Landweber-Kaczmarz method in Banach spaces with inexact inner solvers

TL;DR

This paper introduces an inexact version of the Landweber-Kaczmarz method for Banach spaces, allowing practical implementation with convergence guarantees and an accelerated variant, supported by numerical experiments.

Contribution

It develops an inexact iterative scheme for nonlinear inverse problems in Banach spaces, including convergence analysis and an accelerated method using Nesterov's strategy.

Findings

Convergence of the inexact Landweber-Kaczmarz method is established.

Numerical experiments demonstrate the effectiveness of the accelerated method.
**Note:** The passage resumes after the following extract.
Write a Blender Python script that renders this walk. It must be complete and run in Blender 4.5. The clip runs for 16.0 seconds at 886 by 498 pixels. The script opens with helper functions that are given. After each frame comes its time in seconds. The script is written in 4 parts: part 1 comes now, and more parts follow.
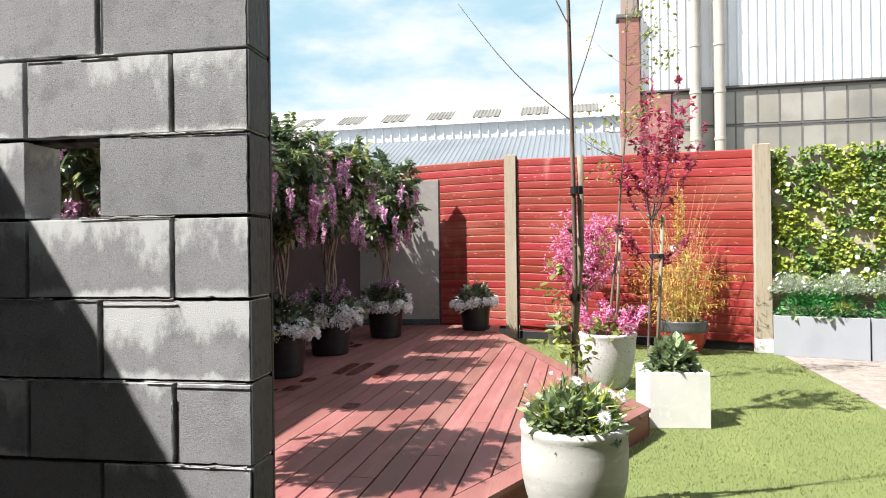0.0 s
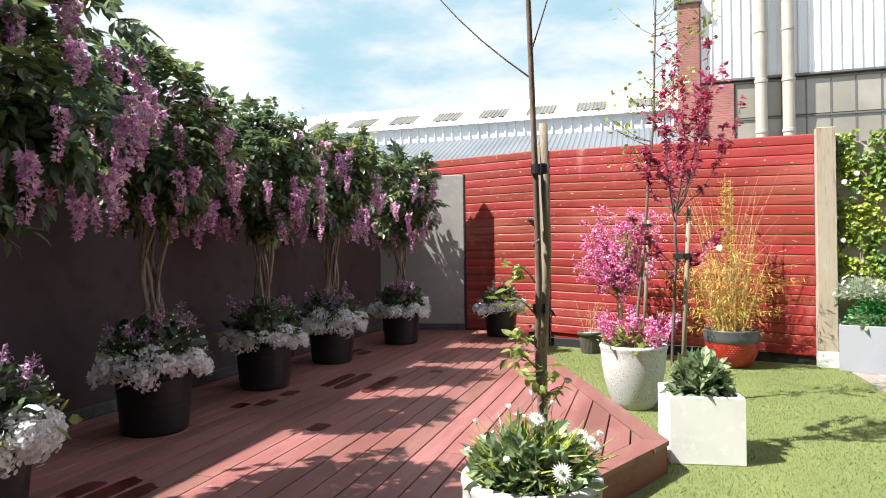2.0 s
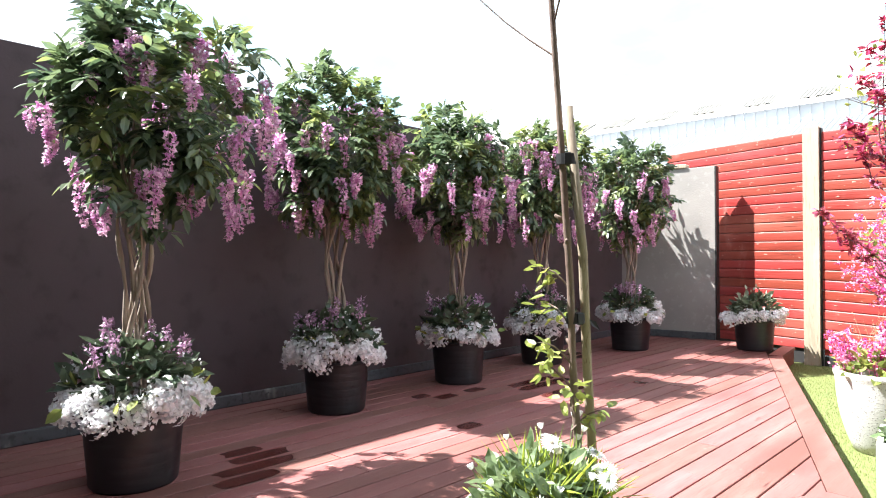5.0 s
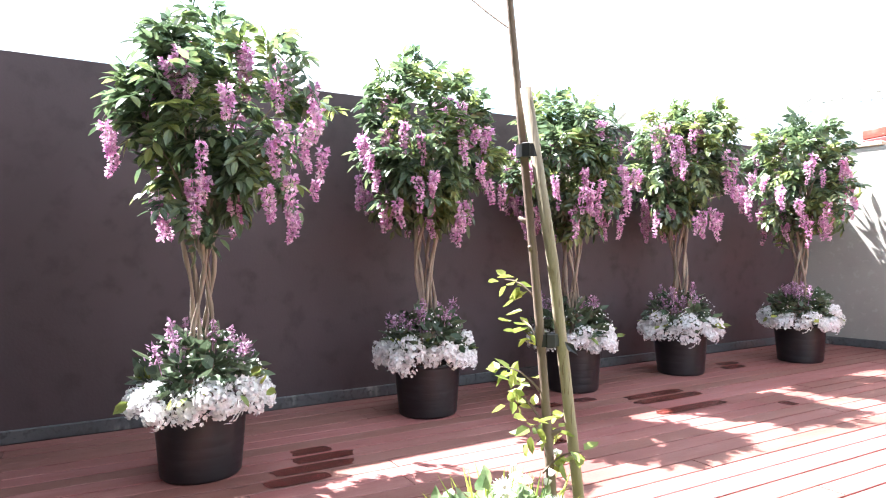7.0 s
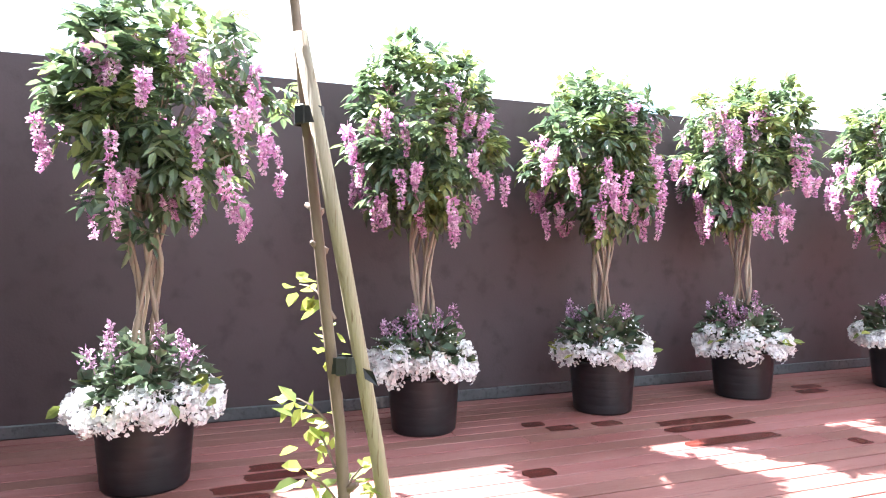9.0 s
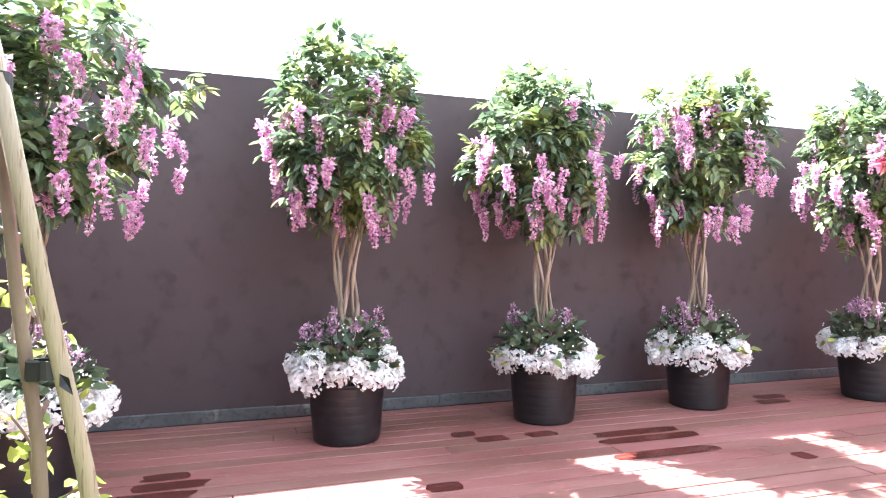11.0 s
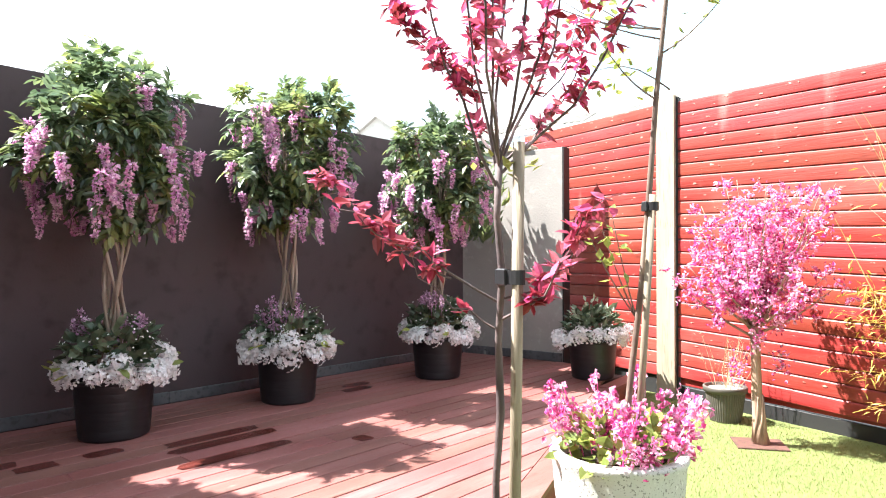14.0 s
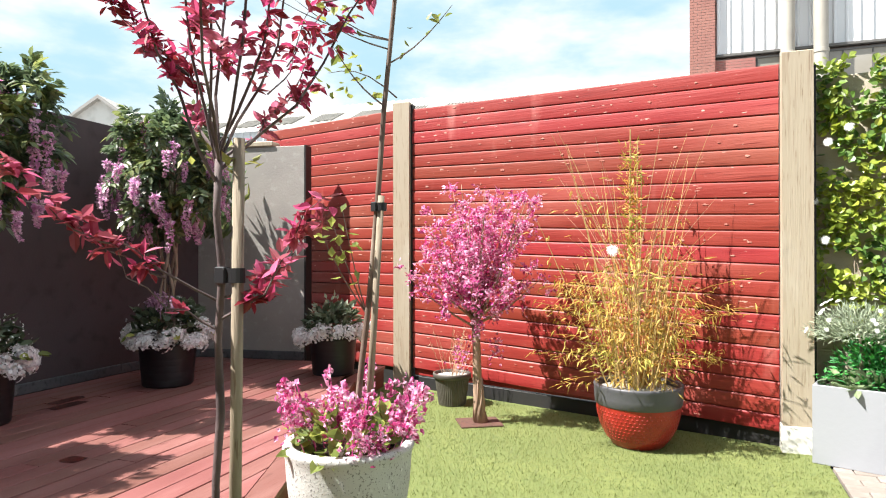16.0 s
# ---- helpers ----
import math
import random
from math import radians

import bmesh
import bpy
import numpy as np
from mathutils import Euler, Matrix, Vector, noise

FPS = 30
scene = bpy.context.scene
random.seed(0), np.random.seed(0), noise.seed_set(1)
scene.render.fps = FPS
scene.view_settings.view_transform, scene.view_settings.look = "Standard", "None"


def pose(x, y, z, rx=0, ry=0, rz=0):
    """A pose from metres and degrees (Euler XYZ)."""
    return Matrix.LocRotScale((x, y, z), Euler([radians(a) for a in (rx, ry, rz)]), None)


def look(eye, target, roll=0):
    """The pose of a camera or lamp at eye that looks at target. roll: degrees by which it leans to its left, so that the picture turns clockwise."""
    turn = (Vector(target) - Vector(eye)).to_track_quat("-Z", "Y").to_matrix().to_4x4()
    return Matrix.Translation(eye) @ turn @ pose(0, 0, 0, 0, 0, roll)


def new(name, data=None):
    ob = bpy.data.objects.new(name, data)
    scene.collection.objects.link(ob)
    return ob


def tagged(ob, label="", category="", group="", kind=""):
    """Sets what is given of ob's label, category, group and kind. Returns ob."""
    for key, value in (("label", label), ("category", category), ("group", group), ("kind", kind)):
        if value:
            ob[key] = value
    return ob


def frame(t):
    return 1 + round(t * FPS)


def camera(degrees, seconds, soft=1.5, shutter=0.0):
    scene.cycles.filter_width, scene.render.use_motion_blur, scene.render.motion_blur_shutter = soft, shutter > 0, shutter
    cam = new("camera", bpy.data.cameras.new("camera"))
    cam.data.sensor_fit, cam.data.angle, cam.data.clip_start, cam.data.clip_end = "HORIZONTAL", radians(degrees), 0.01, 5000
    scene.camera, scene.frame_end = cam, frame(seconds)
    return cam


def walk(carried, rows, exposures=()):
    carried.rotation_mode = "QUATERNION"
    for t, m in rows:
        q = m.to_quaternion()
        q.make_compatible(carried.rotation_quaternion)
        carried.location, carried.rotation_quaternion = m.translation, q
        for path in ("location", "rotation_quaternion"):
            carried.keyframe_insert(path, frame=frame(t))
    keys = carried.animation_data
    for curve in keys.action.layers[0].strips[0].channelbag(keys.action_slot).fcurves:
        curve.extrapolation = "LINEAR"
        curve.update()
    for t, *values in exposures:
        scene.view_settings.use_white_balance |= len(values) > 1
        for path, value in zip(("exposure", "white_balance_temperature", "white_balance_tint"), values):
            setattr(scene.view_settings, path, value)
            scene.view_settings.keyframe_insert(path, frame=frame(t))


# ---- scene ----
cam = camera(68.5, 16.0, soft=1.1)
PATH = [
    (0, (3.662, -9.632, 1.118), (3.254, -7.674, 1.123), -0.7),
    (0.5, (3.712, -9.439, 1.114), (3.273, -7.487, 1.121), -0.7),
    (1, (3.756, -9.193, 1.108), (3.274, -7.252, 1.112), -0.6),
    (1.5, (3.823, -8.986, 1.111), (3.288, -7.059, 1.11), -0.4),
    (2, (4.015, -8.853, 1.1), (3.425, -6.942, 1.109), -0.7),
    (2.5, (4.178, -8.721, 1.087), (3.529, -6.829, 1.096), -0.7),
    (3, (4.312, -8.59, 1.096), (3.571, -6.732, 1.099), -0.7),
    (3.5, (4.505, -8.566, 1.099), (3.58, -6.792, 1.112), -0.7),
    (4, (4.661, -8.504, 1.095), (3.536, -6.85, 1.114), -0.7),
    (4.5, (4.721, -8.365, 1.101), (3.452, -6.82, 1.113), -0.5),
    (5, (4.807, -8.253, 1.097), (3.417, -6.815, 1.112), -0.3),
    (5.2, (4.875, -8.201, 1.094), (3.44, -6.807, 1.112), -0.3),
    (7.3, (5.099, -7.404, 1.142), (3.308, -6.516, 1.143), -0.6),
    (7.5, (5.121, -7.314, 1.138), (3.305, -6.475, 1.144), -0.5),
    (8, (5.067, -7.05, 1.117), (3.212, -6.303, 1.127), -0.6),
    (8.5, (5.019, -6.851, 1.118), (3.142, -6.162, 1.127), -0.5),
    (10.8, (4.968, -6.116, 1.104), (3.051, -5.548, 1.12), -0.3),
    (11, (4.985, -6.087, 1.084), (3.078, -5.486, 1.112), -0.2),
    (11.5, (5.023, -6.02, 1.108), (3.151, -5.316, 1.129), -0.2),
    (12, (5.093, -5.929, 1.114), (3.286, -5.072, 1.133), -0.4),
    (12.5, (5.125, -5.843, 1.114), (3.399, -4.833, 1.126), -0.2),
    (13, (5.146, -5.76, 1.115), (3.535, -4.575, 1.126), -0.1),
    (13.5, (5.167, -5.715, 1.114), (3.67, -4.388, 1.127), -0.1),
    (14, (5.187, -5.68, 1.115), (3.827, -4.213, 1.125), -0.1),
    (14.5, (5.2, -5.664, 1.111), (3.989, -4.072, 1.12), -0.2),
    (15, (5.222, -5.673, 1.112), (4.173, -3.97, 1.119), -0.2),
    (15.5, (5.252, -5.686, 1.113), (4.377, -3.888, 1.12), -0.2),
    (16, (5.258, -5.678, 1.113), (4.544, -3.809, 1.117), -0.1),
]
EXPOSURES = [(0, 1.36, 6350, 10), (2, 1.3, 6350, 10), (3.5, 1.46, 6300, 10), (4.2, 1.82, 6250, 10), (5, 2.28, 6150, 10), (7.3, 3.15, 6000, 10), (8.7, 3.4, 6000, 10),
             (10.8, 3.6, 5950, 10), (12, 3.42, 6000, 10), (13, 3.06, 6150, 10), (14, 2.42, 6250, 10), (15, 1.86, 6350, 10), (16, 1.46, 6450, 10)]
walk(cam, [(t, look(e, g, r)) for t, e, g, r in PATH], EXPOSURES)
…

The method is applicable to computed tomography and PDE parameter identification.

Abstract

In recent years Landweber(-Kaczmarz) method has been proposed for solving nonlinear ill-posed inverse problems in Banach spaces using general convex penalty functions. The implementation of this method involves solving a (nonsmooth) convex minimization problem at each iteration step and the existing theory requires its exact resolution which in general is impossible in practical applications. In this paper we propose a version of Landweber-Kaczmarz method in Banach spaces in which the minimization problem involved in each iteration step is solved inexactly. Based on the $\varepsilon$-subdifferential calculus we give a convergence analysis of our method. Furthermore, using Nesterov's strategy, we propose a possible accelerated version of Landweber-Kaczmarz method. Numerical results on computed tomography and parameter identification in partial differential equations are provided to support our theoretical results and to demonstrate our accelerated method.